Dissing the Default
Defaults are decisions you didn’t make
Years ago Joel Orr told me something I didn’t
fully understand at the time:
Structure is destiny.
Orr was an early CAD pioneer and systems thinker who spent decades watching organizations adopt powerful new tools and struggle with the same old structural problems. He wasn’t being philosophical. He was being literal.
Structure decides outcomes.
And most organizations aren’t designing their structure anymore.
They’re inheriting it.
Inherited structure produces inherited destiny.
That’s the quiet danger of the platform era: not bad tools, not weak technology — but the rise of default thinking.
And default thinking isn’t lazy thinking.
It’s the absence of thinking.
The default is running the organization
We now operate inside a world of ready-made systems:
default software
default workflows
default templates
default dashboards
default best practices
Each one removes friction. Each one promises speed. Each one says: you don’t have to decide this.
That’s useful — until it isn’t.
The moment the default becomes a substitute for judgment, design disappears.
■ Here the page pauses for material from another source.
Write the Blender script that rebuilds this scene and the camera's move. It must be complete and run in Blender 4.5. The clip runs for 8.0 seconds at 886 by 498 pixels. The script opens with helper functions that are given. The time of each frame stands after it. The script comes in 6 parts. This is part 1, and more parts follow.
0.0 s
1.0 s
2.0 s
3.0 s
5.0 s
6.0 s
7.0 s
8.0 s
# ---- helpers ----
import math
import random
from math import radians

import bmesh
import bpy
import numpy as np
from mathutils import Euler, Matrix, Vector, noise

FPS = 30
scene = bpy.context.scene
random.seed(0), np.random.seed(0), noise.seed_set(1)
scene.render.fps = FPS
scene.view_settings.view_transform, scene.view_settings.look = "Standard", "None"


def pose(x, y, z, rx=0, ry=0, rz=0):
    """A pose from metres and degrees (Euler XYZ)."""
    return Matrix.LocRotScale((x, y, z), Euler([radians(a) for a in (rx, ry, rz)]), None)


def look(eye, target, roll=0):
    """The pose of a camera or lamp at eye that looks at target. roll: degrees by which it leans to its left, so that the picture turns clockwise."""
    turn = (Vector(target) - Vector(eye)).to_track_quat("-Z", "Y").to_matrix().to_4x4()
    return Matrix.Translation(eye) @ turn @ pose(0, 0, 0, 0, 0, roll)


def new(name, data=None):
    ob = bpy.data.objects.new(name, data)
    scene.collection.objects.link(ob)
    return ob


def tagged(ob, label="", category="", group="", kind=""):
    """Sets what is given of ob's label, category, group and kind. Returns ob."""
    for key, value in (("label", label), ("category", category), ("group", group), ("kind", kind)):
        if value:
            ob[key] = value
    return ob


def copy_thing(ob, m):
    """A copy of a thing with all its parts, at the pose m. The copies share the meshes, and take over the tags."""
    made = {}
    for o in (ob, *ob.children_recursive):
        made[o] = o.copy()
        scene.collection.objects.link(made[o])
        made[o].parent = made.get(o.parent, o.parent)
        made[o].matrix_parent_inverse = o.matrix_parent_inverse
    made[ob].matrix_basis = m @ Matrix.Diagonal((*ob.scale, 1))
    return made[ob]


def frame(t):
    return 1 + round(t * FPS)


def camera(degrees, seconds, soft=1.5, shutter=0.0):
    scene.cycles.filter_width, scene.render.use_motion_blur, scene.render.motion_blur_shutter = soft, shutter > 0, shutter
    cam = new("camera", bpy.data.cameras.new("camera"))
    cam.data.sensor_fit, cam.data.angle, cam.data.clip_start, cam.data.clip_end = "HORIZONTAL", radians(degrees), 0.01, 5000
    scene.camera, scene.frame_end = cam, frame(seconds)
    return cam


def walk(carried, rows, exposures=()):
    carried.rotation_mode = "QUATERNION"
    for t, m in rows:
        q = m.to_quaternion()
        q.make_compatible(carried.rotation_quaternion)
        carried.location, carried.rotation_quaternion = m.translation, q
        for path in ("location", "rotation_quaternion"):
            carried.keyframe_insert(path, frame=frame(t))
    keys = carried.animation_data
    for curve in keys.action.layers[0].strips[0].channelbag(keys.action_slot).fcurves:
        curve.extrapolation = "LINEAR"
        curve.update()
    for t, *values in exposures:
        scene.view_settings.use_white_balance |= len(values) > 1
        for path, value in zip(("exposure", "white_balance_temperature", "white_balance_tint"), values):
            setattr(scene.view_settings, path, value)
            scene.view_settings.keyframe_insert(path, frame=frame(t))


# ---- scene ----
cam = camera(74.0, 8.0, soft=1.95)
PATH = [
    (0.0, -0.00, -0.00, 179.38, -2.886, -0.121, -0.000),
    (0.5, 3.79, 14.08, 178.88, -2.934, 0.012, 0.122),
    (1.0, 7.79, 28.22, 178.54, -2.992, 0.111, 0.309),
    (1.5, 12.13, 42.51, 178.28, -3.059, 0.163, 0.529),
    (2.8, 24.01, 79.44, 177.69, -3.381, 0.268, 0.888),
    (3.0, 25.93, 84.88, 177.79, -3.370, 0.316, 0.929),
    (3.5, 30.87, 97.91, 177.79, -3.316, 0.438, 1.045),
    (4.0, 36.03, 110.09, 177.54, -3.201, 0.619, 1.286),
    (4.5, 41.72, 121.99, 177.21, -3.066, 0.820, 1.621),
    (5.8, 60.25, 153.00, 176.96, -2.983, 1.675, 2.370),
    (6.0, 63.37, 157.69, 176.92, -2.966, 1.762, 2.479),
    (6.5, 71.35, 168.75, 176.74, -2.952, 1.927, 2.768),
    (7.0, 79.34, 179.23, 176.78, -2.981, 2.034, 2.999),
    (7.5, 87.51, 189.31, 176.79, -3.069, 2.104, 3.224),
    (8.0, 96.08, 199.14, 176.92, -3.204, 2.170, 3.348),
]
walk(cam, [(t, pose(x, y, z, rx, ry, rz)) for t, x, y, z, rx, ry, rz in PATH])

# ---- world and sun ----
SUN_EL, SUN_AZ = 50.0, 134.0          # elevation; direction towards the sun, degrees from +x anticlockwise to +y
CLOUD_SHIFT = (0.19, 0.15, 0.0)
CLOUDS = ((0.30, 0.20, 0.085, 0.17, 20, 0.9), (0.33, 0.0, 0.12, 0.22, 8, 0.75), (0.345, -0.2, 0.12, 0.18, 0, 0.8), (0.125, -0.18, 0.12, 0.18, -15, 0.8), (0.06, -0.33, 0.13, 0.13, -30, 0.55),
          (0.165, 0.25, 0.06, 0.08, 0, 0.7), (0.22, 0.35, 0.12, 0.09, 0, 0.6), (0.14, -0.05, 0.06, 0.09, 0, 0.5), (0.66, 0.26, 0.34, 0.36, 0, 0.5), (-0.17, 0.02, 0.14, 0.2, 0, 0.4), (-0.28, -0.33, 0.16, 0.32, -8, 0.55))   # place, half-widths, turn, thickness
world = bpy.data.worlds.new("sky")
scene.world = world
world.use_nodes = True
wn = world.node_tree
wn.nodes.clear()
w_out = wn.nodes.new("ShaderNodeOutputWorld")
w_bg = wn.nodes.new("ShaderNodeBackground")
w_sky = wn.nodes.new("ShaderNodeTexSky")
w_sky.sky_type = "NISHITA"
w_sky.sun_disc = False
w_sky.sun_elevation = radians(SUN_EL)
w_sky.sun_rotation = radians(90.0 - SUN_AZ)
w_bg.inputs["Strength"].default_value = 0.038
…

Work keeps moving, but no one is shaping it. The organization isn’t choosing how it behaves. The system is.
From that moment on, destiny is inherited, not intentional.
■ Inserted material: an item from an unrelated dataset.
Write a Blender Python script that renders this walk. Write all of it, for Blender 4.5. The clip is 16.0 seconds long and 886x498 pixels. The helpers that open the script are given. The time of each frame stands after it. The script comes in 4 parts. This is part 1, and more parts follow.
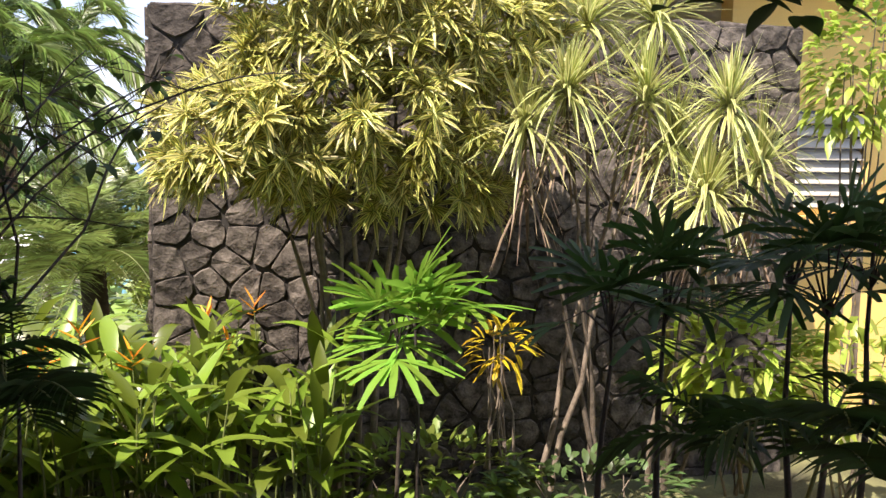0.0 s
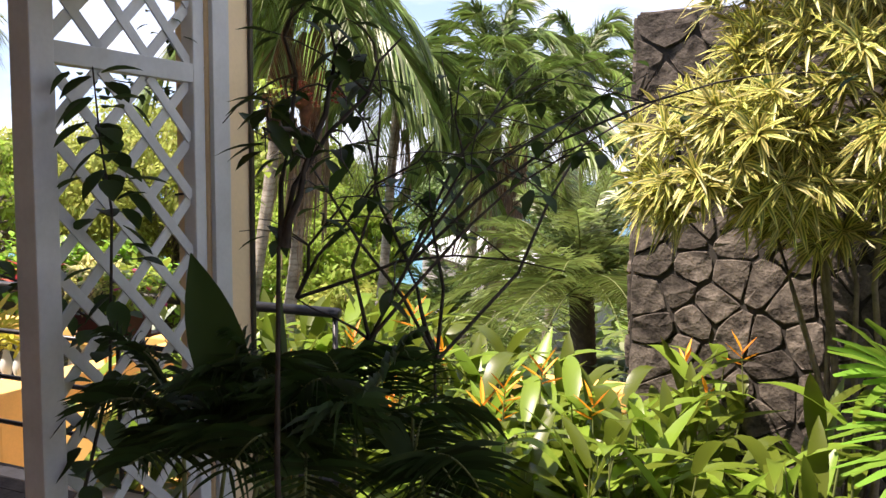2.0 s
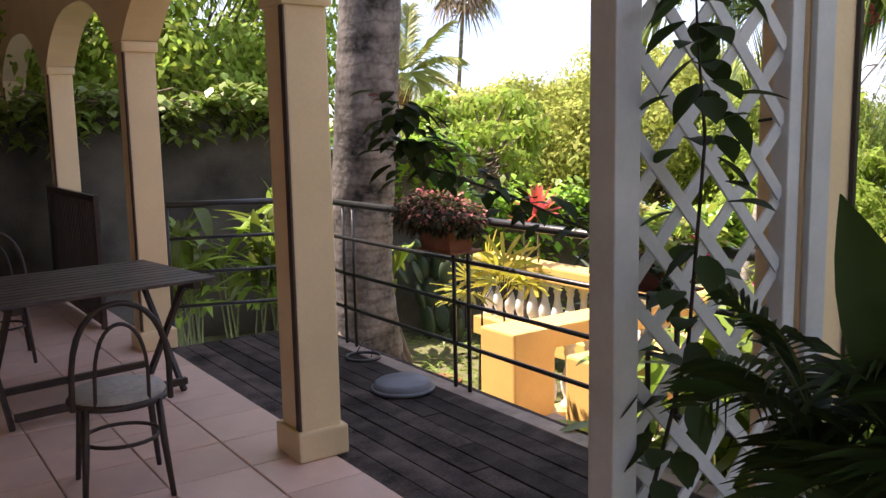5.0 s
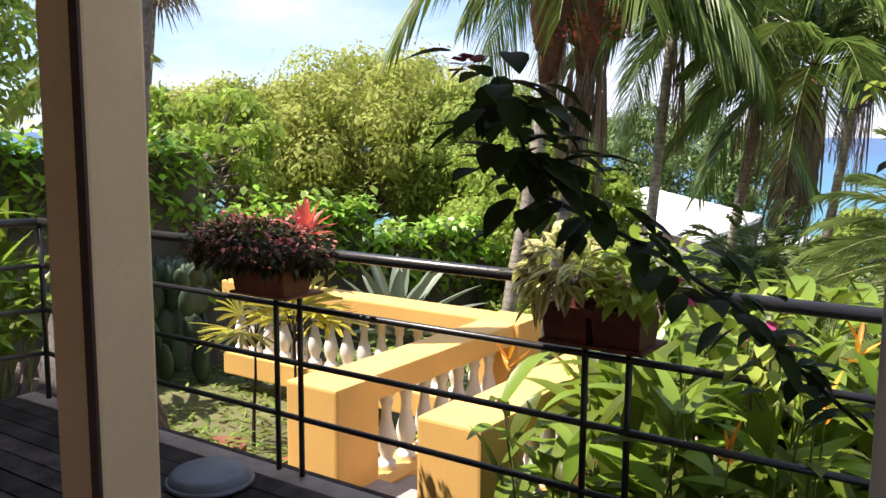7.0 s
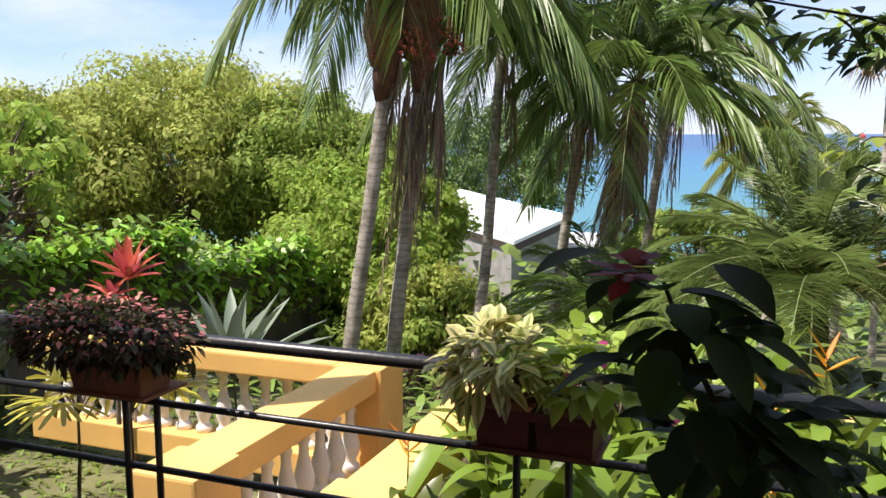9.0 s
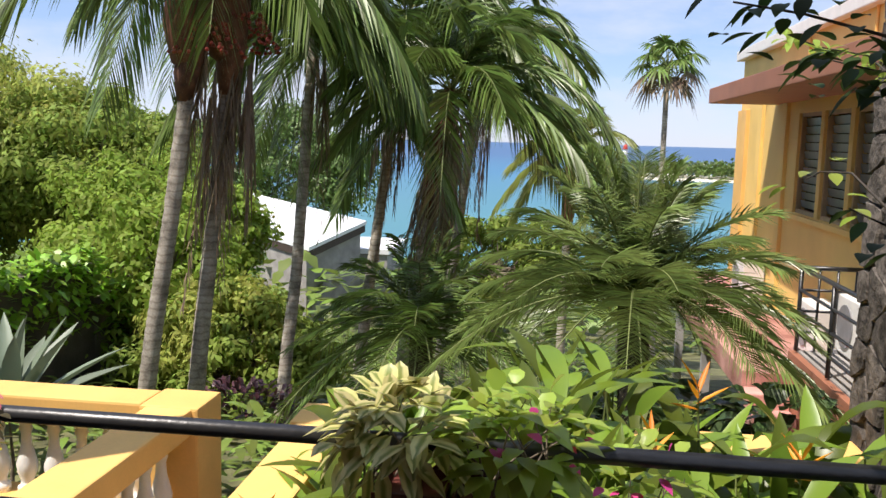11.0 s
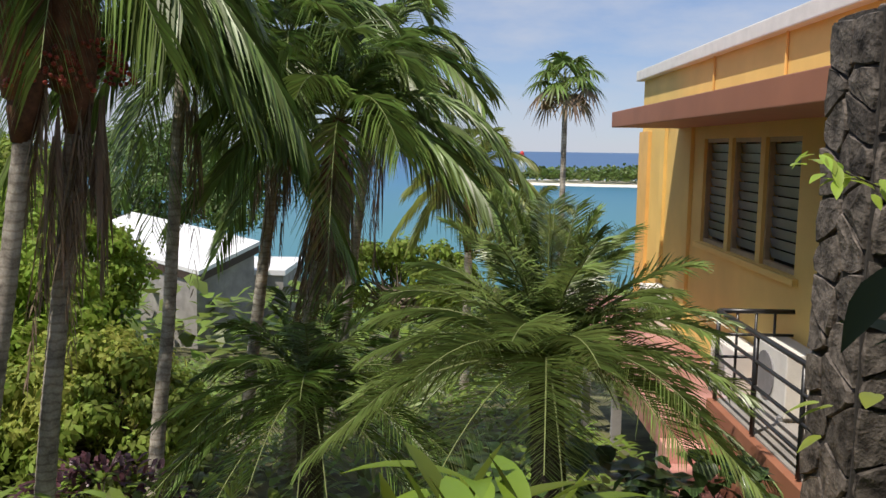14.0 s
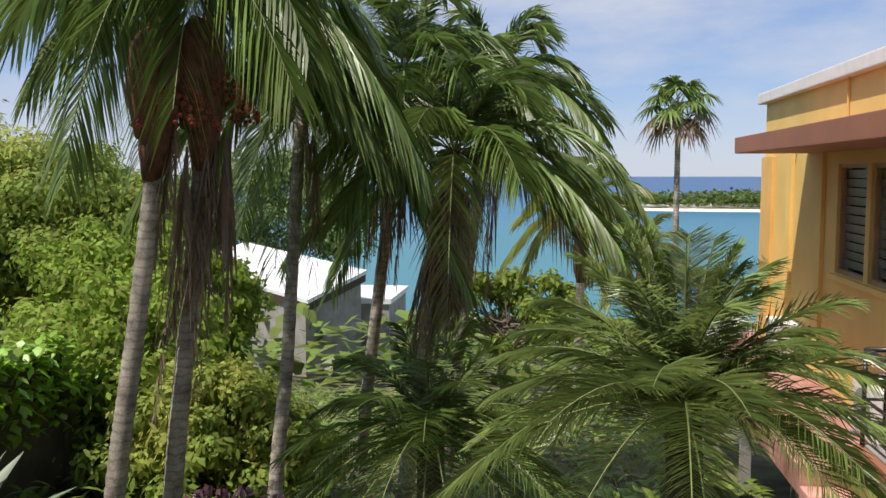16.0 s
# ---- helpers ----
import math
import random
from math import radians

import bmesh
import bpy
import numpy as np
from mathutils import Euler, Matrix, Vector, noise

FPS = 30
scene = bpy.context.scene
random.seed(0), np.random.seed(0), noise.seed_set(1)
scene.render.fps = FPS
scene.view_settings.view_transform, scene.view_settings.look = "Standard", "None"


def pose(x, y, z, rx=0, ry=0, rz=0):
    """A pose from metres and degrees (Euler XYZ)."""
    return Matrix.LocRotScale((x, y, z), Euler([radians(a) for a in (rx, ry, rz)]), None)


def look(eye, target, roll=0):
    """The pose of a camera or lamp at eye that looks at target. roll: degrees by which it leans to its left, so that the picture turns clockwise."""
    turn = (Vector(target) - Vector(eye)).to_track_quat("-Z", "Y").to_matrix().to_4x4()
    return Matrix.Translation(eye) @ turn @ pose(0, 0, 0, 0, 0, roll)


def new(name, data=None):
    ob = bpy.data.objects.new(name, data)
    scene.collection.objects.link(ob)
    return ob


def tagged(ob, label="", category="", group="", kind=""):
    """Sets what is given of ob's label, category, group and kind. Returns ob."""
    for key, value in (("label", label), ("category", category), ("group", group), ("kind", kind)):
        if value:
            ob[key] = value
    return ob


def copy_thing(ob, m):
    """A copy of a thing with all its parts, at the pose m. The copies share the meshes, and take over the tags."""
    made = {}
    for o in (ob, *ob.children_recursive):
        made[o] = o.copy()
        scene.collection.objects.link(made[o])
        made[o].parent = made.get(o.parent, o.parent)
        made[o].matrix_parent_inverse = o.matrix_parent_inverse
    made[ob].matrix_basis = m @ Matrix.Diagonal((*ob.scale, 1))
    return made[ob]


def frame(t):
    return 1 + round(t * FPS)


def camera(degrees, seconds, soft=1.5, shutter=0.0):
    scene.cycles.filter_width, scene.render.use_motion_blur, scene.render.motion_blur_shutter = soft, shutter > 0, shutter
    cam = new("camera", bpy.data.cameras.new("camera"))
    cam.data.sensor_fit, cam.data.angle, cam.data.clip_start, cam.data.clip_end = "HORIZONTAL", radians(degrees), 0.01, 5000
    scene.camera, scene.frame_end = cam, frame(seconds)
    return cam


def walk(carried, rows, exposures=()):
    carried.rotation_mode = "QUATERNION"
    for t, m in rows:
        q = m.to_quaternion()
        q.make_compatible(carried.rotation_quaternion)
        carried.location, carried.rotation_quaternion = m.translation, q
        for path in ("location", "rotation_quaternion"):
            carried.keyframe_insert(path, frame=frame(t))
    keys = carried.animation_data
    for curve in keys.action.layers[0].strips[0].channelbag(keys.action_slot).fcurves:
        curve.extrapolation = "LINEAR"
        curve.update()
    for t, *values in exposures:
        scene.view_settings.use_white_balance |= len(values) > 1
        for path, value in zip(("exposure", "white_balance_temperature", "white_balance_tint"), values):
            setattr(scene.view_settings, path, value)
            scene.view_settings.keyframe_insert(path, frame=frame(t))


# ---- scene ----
cam = camera(54.3, 16.0)
PATH = [
    (0, (-0.073, 0.261, 1.638), (0.201, 2.233, 1.441), 0.8),
    (0.5, (0.125, 0.422, 1.646), (0.087, 2.415, 1.488), -0.4),
    (1, (0.184, 0.644, 1.662), (-0.118, 2.614, 1.487), -1.1),
    (1.5, (0.113, 0.848, 1.674), (-0.46, 2.756, 1.5), -0.6),
    (2, (-0.016, 1.021, 1.673), (-0.86, 2.826, 1.507), 0.3),
    (2.5, (-0.013, 1.058, 1.667), (-1.136, 2.698, 1.445), -0.2),
    (3, (-0.077, 1.119, 1.664), (-1.355, 2.642, 1.443), -1.2),
    (3.5, (-0.152, 1.181, 1.654), (-1.612, 2.526, 1.411), -2.2),
    (4, (-0.235, 1.25, 1.63), (-1.845, 2.408, 1.372), 0.1),
    (4.2, (-0.291, 1.275, 1.633), (-1.941, 2.37, 1.357), -0.6),
    (6.3, (-1.775, 1.368, 1.536), (-3.2, 2.739, 1.238), 0.5),
    (6.5, (-1.908, 1.422, 1.554), (-3.259, 2.868, 1.262), 1.7),
    (7, (-2.168, 1.516, 1.59), (-3.278, 3.157, 1.321), 0.4),
    (7.5, (-2.378, 1.593, 1.672), (-3.298, 3.336, 1.334), -0.1),
    (8, (-2.506, 1.67, 1.724), (-3.368, 3.45, 1.427), -0.1),
    (8.5, (-2.614, 1.737, 1.784), (-3.363, 3.578, 1.559), -0.6),
    (9, (-2.715, 1.801, 1.807), (-3.435, 3.648, 1.537), -0.1),
    (9.5, (-2.841, 1.885, 1.818), (-3.396, 3.787, 1.545), 0.3),
    (10, (-2.98, 1.949, 1.838), (-3.366, 3.896, 1.587), 0.8),
    (10.2, (-3.012, 1.984, 1.841), (-3.36, 3.937, 1.588), 1.0),
    (12.3, (-3.275, 2.519, 1.945), (-3.348, 4.503, 1.699), 1.1),
    (12.5, (-3.278, 2.552, 1.979), (-3.311, 4.538, 1.747), 0.9),
    (13, (-3.211, 2.754, 2.054), (-3.2, 4.746, 1.871), 0.7),
    (13.5, (-3.184, 2.939, 2.115), (-3.221, 4.929, 1.922), 0.4),
    (14, (-3.153, 3.139, 2.143), (-3.173, 5.125, 1.908), 0.9),
    (14.5, (-3.128, 3.348, 2.187), (-2.973, 5.334, 2.01), 0.3),
    (15, (-3.211, 3.37, 2.214), (-3.078, 5.362, 2.093), -1.2),
    (15.5, (-3.297, 3.336, 2.204), (-3.365, 5.331, 2.074), -0.8),
    (16, (-3.354, 3.334, 2.189), (-3.606, 5.31, 2.014), 0.0),
]
EXPOSURE = [(0, 1.3, 6900, 19), (1.5, 1.2, 7000, 20), (2.5, 1.2, 7200, 22), (4.0, 1.52, 7200, 24), (6.5, 1.1, 6800, 19), (7.5, 0.85, 6650, 16), (9.0, 0.7, 6500, 16), (10.2, 0.6, 6500, 15), (12.4, 0.14, 6600, 14), (14.5, -0.05, 6600, 13), (16, 0.08, 6600, 14)]
walk(cam, [(t, look(eye, target, roll)) for t, eye, target, roll in PATH], EXPOSURE)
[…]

And inherited destiny always converges toward sameness.
Platforms don’t create outcomes
Substack proves this brutally.
Every writer gets the same infrastructure:
same publishing system
same delivery rails
same monetization tools
Yet outcomes spread from invisible newsletters to cultural institutions.
The platform didn’t pick winners.
It exposed structure.
The successful publications have a designed container:
a clear promise
a recognizable lens
consistent framing
intentional sequencing
a sense of direction
That’s not tooling. That’s structure expressing itself.
An unknown publication isn’t hidden because Substack failed. It’s still searching for the structure that gives the work gravity.
Platforms amplify design.
They don’t replace it.
Infrastructure isn’t strategy
Operational platforms tell the same story:
Microsoft 365
Google Workspace
Salesforce
HubSpot
ERP stacks
Their purpose is stability, not uniqueness. They industrialize the commodity layer so you don’t waste energy reinventing plumbing.
That’s great up to a point.
The mistake is expecting advantage to emerge from infrastructure.
Which CRM will save us?
Which integration will unlock productivity?
Which dashboard will create clarity?
Those are design questions disguised as purchases.
Infrastructure can support design. It cannot supply it. Structure is still a decision.
Where to standardize, where to design
Dissing the default doesn’t mean rejecting platforms.
It means refusing to let them think for you.
Standardize aggressively where uniqueness has no strategic value:
infrastructure
commodity workflows
coordination hygiene
Design intentionally where advantage lives:
decision-making
priorities
interpretation
customer experience
organizational behavior
Confuse those layers and you scale mediocrity. Separate them and you scale intelligence.
The platform era didn’t remove the need for design. It removed the excuses for avoiding it.
You can inherit structure. Or you can design it. One path produces intentional destiny. The other produces whatever the defaults happen to allow.
Defaults are not neutral. They are decisions you didn’t make.